» Directions for this task: Return, exactly as written, every line from the first line of the data below through the line that contains "up=(0, -1, 0.5))".

» Source material:
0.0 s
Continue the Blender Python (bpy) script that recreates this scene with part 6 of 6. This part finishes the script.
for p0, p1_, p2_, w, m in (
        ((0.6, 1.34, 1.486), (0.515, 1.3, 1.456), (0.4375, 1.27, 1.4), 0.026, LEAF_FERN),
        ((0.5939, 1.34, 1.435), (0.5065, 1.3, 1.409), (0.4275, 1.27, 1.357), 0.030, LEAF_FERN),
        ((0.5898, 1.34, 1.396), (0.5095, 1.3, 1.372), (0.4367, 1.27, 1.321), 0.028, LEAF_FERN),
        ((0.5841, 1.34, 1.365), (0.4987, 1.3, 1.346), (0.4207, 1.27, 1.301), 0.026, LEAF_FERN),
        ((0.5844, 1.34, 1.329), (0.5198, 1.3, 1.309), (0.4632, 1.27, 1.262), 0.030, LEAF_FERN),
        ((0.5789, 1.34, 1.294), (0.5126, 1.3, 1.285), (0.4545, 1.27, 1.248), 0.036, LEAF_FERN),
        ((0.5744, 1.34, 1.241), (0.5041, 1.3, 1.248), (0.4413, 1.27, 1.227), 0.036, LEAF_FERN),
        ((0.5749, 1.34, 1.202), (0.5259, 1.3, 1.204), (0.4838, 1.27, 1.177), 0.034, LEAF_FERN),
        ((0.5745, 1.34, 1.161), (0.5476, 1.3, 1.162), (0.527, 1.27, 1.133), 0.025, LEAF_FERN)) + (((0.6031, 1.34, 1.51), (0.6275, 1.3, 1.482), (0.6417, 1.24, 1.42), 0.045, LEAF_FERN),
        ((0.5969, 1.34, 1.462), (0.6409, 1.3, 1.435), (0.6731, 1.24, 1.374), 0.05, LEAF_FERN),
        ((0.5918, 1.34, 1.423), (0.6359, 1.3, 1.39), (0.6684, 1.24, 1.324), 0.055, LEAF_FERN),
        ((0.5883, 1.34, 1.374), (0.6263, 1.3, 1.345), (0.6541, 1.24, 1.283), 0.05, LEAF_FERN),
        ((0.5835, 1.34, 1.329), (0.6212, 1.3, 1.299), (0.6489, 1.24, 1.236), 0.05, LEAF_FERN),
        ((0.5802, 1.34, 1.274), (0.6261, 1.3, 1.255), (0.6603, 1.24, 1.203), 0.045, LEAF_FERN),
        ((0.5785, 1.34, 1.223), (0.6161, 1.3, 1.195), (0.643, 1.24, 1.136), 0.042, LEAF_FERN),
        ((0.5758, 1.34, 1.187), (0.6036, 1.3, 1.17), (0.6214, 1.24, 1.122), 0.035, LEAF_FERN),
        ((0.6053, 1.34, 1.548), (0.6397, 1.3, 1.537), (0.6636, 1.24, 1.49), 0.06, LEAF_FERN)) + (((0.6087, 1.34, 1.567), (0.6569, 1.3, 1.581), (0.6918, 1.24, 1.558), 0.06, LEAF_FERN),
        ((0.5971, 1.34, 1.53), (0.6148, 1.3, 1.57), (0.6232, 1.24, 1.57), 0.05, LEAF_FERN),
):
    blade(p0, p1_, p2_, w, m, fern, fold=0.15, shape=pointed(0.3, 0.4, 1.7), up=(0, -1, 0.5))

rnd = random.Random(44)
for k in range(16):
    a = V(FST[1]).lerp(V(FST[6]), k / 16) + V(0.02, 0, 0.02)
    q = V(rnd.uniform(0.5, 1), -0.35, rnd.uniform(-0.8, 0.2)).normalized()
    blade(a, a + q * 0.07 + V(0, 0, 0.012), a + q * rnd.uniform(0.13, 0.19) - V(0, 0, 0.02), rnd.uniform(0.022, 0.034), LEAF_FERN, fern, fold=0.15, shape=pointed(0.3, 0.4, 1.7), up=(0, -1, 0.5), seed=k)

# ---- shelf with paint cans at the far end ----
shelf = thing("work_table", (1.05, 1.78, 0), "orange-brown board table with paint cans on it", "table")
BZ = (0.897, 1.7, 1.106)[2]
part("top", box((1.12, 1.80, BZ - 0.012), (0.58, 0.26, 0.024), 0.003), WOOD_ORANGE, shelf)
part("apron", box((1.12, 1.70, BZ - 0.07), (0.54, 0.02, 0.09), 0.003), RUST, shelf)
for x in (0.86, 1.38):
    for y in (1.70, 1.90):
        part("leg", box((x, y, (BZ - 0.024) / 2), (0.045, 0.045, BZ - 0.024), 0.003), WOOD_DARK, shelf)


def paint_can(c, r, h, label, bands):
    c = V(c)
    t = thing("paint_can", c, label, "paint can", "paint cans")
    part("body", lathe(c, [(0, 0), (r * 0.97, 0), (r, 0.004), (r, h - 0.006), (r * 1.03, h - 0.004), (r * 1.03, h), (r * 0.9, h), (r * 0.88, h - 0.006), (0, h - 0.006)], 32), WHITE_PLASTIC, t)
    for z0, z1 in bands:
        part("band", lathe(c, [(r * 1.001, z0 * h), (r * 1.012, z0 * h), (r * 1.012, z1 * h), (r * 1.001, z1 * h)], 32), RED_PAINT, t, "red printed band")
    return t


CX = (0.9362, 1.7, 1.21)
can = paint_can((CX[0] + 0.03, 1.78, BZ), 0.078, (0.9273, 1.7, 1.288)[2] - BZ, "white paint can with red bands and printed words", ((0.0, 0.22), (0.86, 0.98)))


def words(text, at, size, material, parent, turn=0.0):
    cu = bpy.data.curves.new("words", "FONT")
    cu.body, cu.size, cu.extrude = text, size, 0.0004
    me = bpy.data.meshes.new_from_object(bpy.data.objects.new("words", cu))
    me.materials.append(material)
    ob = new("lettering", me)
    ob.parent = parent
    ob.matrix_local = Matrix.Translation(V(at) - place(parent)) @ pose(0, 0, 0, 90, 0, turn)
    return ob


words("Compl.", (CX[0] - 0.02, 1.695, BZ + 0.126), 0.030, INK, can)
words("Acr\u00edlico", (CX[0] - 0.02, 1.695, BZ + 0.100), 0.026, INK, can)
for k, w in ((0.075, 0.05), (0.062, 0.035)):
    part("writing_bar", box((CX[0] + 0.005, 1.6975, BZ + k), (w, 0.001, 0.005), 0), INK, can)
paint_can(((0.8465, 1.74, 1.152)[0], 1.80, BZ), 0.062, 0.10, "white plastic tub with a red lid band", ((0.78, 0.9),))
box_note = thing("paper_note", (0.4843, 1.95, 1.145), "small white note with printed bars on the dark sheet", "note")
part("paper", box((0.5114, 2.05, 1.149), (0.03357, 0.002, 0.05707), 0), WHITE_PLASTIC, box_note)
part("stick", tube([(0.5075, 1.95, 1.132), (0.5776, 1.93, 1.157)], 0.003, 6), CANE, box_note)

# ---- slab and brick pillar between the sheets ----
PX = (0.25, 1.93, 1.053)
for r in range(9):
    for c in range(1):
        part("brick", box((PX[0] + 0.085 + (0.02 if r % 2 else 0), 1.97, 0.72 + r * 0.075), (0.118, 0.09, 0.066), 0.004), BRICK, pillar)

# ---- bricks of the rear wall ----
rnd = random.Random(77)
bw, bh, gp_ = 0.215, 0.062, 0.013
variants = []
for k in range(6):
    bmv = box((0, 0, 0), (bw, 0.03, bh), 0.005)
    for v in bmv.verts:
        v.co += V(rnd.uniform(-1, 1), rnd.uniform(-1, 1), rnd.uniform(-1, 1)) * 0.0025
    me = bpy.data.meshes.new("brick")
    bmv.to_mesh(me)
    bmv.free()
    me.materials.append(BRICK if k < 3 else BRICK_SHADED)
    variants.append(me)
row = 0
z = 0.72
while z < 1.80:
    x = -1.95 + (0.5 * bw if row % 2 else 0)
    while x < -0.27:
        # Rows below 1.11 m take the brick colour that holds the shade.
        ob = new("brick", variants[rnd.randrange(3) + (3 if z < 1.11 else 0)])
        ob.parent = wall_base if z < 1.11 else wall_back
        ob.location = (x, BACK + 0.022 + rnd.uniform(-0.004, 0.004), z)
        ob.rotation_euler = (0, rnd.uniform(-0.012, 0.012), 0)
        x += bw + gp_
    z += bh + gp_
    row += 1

» Solution to the problem:
0.0 s
Continue the Blender Python (bpy) script that recreates this scene with part 6 of 6. This part finishes the script.
for p0, p1_, p2_, w, m in (
        ((0.6, 1.34, 1.486), (0.515, 1.3, 1.456), (0.4375, 1.27, 1.4), 0.026, LEAF_FERN),
        ((0.5939, 1.34, 1.435), (0.5065, 1.3, 1.409), (0.4275, 1.27, 1.357), 0.030, LEAF_FERN),
        ((0.5898, 1.34, 1.396), (0.5095, 1.3, 1.372), (0.4367, 1.27, 1.321), 0.028, LEAF_FERN),
        ((0.5841, 1.34, 1.365), (0.4987, 1.3, 1.346), (0.4207, 1.27, 1.301), 0.026, LEAF_FERN),
        ((0.5844, 1.34, 1.329), (0.5198, 1.3, 1.309), (0.4632, 1.27, 1.262), 0.030, LEAF_FERN),
        ((0.5789, 1.34, 1.294), (0.5126, 1.3, 1.285), (0.4545, 1.27, 1.248), 0.036, LEAF_FERN),
        ((0.5744, 1.34, 1.241), (0.5041, 1.3, 1.248), (0.4413, 1.27, 1.227), 0.036, LEAF_FERN),
        ((0.5749, 1.34, 1.202), (0.5259, 1.3, 1.204), (0.4838, 1.27, 1.177), 0.034, LEAF_FERN),
        ((0.5745, 1.34, 1.161), (0.5476, 1.3, 1.162), (0.527, 1.27, 1.133), 0.025, LEAF_FERN)) + (((0.6031, 1.34, 1.51), (0.6275, 1.3, 1.482), (0.6417, 1.24, 1.42), 0.045, LEAF_FERN),
        ((0.5969, 1.34, 1.462), (0.6409, 1.3, 1.435), (0.6731, 1.24, 1.374), 0.05, LEAF_FERN),
        ((0.5918, 1.34, 1.423), (0.6359, 1.3, 1.39), (0.6684, 1.24, 1.324), 0.055, LEAF_FERN),
        ((0.5883, 1.34, 1.374), (0.6263, 1.3, 1.345), (0.6541, 1.24, 1.283), 0.05, LEAF_FERN),
        ((0.5835, 1.34, 1.329), (0.6212, 1.3, 1.299), (0.6489, 1.24, 1.236), 0.05, LEAF_FERN),
        ((0.5802, 1.34, 1.274), (0.6261, 1.3, 1.255), (0.6603, 1.24, 1.203), 0.045, LEAF_FERN),
        ((0.5785, 1.34, 1.223), (0.6161, 1.3, 1.195), (0.643, 1.24, 1.136), 0.042, LEAF_FERN),
        ((0.5758, 1.34, 1.187), (0.6036, 1.3, 1.17), (0.6214, 1.24, 1.122), 0.035, LEAF_FERN),
        ((0.6053, 1.34, 1.548), (0.6397, 1.3, 1.537), (0.6636, 1.24, 1.49), 0.06, LEAF_FERN)) + (((0.6087, 1.34, 1.567), (0.6569, 1.3, 1.581), (0.6918, 1.24, 1.558), 0.06, LEAF_FERN),
        ((0.5971, 1.34, 1.53), (0.6148, 1.3, 1.57), (0.6232, 1.24, 1.57), 0.05, LEAF_FERN),
):
    blade(p0, p1_, p2_, w, m, fern, fold=0.15, shape=pointed(0.3, 0.4, 1.7), up=(0, -1, 0.5))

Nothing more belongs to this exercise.